Your goal. The lines from the top of the material below through the line containing "scene.render.fps = FPS" are to be printed exactly, with pictures omitted.

Given data.
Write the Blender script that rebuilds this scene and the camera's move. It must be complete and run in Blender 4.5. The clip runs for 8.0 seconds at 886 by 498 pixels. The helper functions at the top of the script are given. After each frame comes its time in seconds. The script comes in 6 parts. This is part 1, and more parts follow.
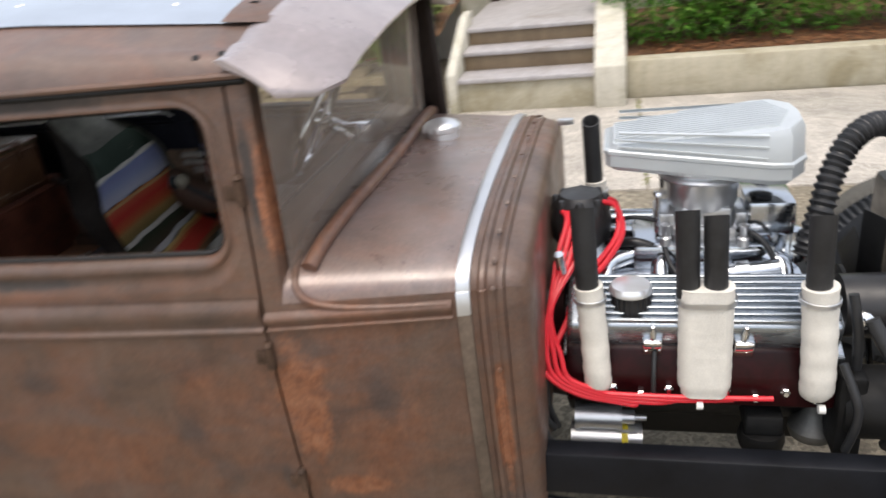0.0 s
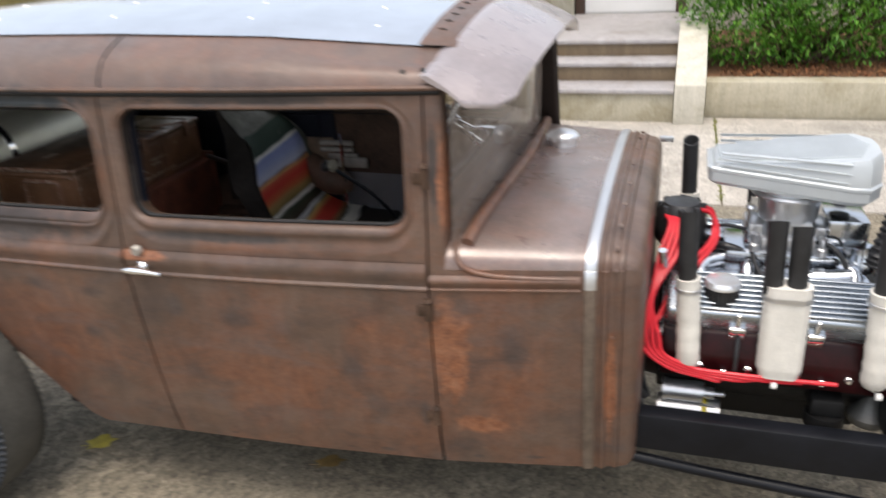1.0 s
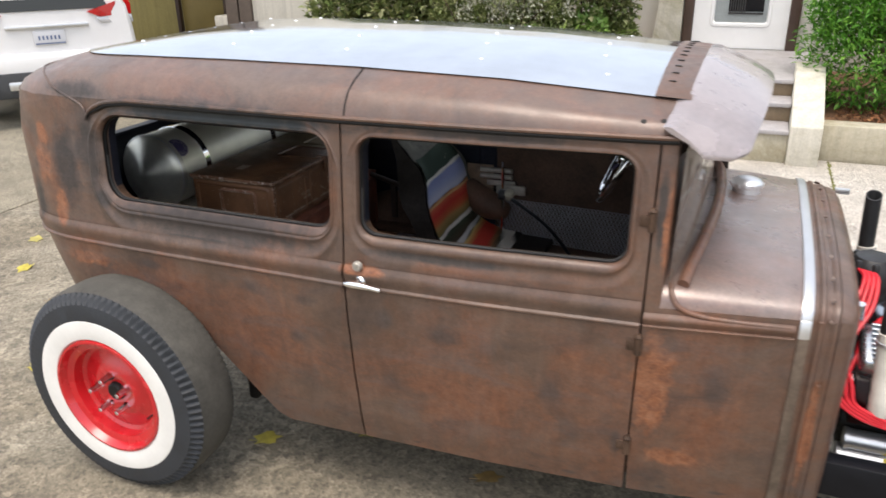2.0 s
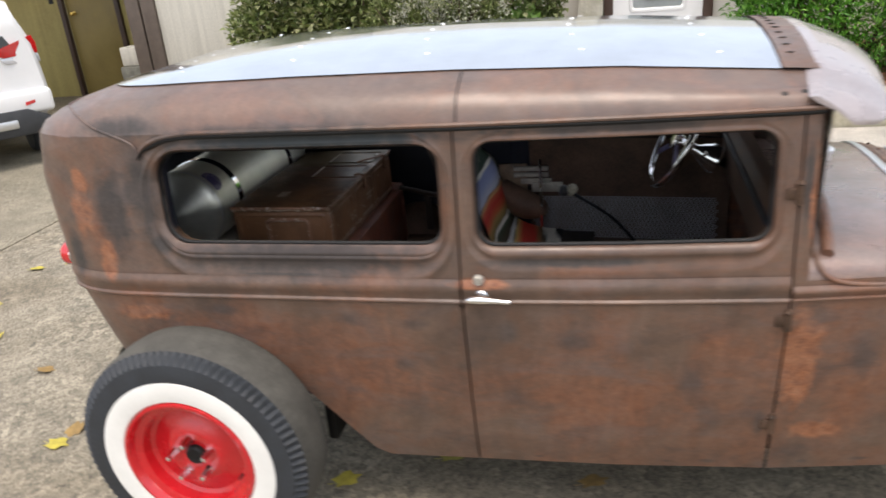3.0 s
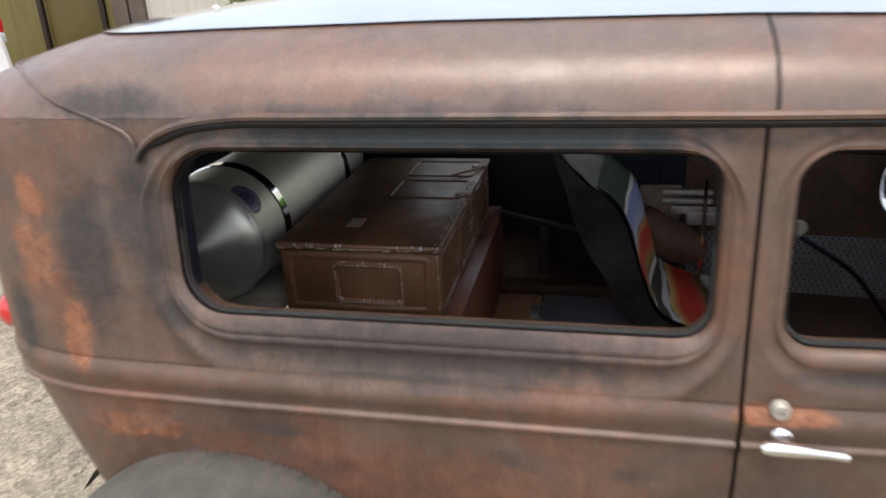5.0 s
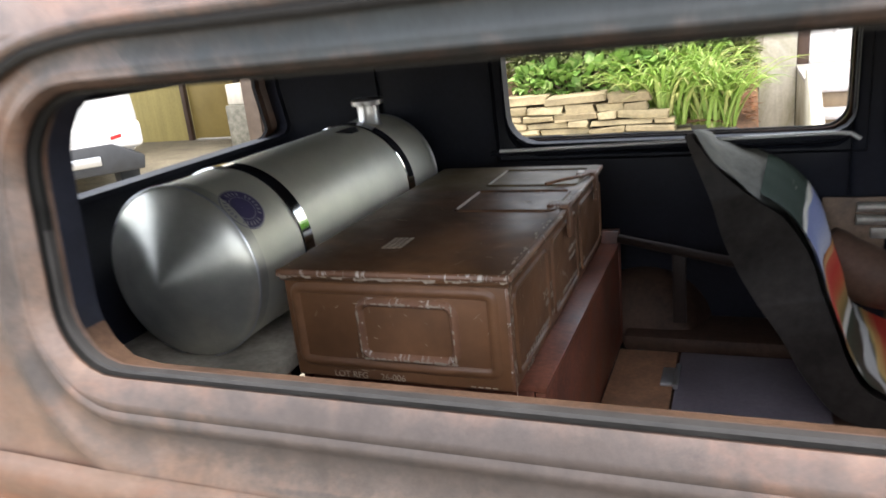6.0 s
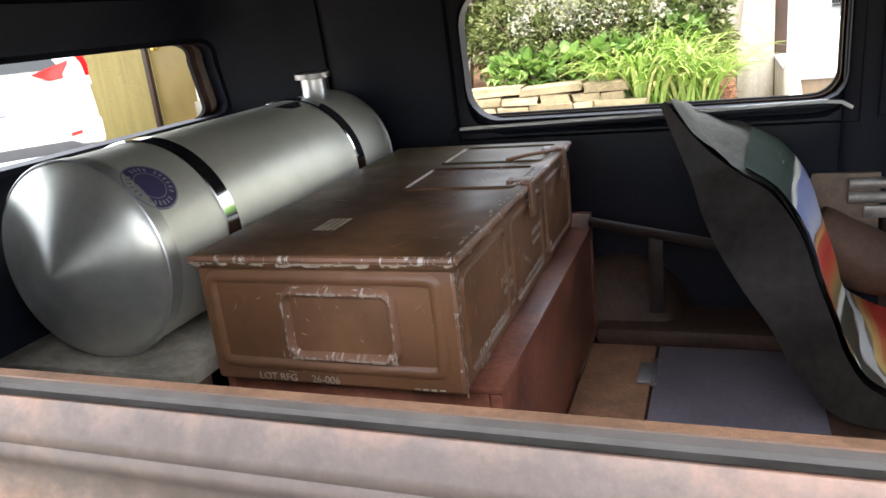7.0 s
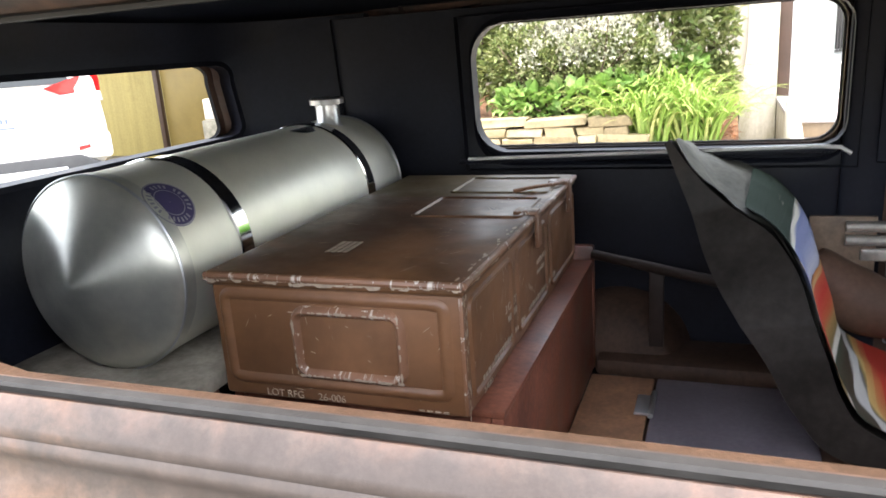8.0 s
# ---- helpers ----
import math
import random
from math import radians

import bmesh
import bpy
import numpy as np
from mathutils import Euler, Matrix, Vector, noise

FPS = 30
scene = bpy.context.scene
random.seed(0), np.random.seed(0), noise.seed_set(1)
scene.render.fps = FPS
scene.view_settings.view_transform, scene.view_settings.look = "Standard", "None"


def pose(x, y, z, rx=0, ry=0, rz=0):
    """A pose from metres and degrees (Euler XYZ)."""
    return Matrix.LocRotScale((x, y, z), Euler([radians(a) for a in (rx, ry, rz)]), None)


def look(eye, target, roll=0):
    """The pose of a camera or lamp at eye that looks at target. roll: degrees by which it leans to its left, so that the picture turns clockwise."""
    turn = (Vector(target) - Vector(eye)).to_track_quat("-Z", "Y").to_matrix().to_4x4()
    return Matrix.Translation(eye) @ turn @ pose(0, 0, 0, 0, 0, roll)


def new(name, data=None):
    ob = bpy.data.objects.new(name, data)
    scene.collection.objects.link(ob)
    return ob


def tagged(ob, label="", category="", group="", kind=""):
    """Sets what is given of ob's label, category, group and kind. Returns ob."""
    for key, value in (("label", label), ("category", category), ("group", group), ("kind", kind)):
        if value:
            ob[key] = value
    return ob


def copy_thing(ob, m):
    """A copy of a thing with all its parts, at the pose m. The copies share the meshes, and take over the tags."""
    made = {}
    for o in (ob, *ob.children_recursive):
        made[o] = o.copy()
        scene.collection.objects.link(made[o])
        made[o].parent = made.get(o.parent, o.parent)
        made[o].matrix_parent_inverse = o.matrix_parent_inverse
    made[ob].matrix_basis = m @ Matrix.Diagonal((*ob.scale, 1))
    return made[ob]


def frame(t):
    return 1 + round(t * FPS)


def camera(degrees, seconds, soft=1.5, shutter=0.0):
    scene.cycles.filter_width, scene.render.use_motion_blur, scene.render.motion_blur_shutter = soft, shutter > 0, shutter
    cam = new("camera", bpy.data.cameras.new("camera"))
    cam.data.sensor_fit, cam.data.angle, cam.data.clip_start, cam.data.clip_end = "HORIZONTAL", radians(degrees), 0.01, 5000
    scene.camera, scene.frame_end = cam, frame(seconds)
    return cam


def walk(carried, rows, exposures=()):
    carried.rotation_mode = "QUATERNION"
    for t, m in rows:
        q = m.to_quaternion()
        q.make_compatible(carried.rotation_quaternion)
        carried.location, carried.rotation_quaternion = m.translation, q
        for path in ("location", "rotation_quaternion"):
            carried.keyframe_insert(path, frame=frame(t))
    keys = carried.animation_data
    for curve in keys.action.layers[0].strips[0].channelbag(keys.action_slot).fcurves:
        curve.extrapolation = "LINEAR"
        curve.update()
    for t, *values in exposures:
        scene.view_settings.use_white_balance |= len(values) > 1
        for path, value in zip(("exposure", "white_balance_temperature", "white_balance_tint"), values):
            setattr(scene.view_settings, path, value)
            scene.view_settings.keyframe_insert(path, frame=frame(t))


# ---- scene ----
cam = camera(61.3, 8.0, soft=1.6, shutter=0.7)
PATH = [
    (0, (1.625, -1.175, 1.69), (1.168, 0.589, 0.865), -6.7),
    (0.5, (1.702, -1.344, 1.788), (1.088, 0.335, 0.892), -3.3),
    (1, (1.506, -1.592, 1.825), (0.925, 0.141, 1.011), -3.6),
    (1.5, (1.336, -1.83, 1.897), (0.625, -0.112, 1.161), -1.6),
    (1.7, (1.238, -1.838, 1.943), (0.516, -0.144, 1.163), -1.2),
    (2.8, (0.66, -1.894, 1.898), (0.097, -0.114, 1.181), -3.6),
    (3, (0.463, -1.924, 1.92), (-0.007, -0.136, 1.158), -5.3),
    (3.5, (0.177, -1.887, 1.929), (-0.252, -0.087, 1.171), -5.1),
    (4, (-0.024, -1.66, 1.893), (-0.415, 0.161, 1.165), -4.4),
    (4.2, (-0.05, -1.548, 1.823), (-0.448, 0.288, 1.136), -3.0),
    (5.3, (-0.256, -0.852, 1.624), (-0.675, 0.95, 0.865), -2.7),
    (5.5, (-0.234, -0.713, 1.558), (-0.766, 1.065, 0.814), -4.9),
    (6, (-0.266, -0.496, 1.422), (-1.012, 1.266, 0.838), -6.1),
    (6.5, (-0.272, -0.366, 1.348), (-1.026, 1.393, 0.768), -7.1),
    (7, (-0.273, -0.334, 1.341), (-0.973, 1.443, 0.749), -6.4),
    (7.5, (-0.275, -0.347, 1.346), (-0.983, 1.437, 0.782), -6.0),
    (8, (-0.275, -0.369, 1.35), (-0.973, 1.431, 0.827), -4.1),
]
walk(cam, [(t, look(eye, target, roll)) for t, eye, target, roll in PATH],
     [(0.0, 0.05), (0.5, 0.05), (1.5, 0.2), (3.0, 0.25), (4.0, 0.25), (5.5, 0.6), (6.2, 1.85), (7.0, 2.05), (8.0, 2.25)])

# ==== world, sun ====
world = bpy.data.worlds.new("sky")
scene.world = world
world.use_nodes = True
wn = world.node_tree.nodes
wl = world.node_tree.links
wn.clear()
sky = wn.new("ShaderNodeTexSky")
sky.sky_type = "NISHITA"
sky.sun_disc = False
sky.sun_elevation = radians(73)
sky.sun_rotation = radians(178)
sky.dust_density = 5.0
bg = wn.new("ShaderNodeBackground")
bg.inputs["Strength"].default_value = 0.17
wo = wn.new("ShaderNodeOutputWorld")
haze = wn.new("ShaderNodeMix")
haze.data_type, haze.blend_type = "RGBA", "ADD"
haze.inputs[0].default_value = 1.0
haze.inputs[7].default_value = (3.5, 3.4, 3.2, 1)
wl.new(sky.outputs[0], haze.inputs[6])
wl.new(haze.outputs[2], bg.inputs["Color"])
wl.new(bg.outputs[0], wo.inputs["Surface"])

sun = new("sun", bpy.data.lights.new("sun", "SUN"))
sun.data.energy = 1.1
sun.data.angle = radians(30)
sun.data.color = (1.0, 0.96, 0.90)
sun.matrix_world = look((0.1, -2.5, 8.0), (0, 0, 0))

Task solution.
Write the Blender script that rebuilds this scene and the camera's move. It must be complete and run in Blender 4.5. The clip runs for 8.0 seconds at 886 by 498 pixels. The helper functions at the top of the script are given. After each frame comes its time in seconds. The script comes in 6 parts. This is part 1, and more parts follow.
0.0 s
1.0 s
2.0 s
3.0 s
5.0 s
6.0 s
7.0 s
8.0 s
# ---- helpers ----
import math
import random
from math import radians

import bmesh
import bpy
import numpy as np
from mathutils import Euler, Matrix, Vector, noise

FPS = 30
scene = bpy.context.scene
random.seed(0), np.random.seed(0), noise.seed_set(1)
scene.render.fps = FPS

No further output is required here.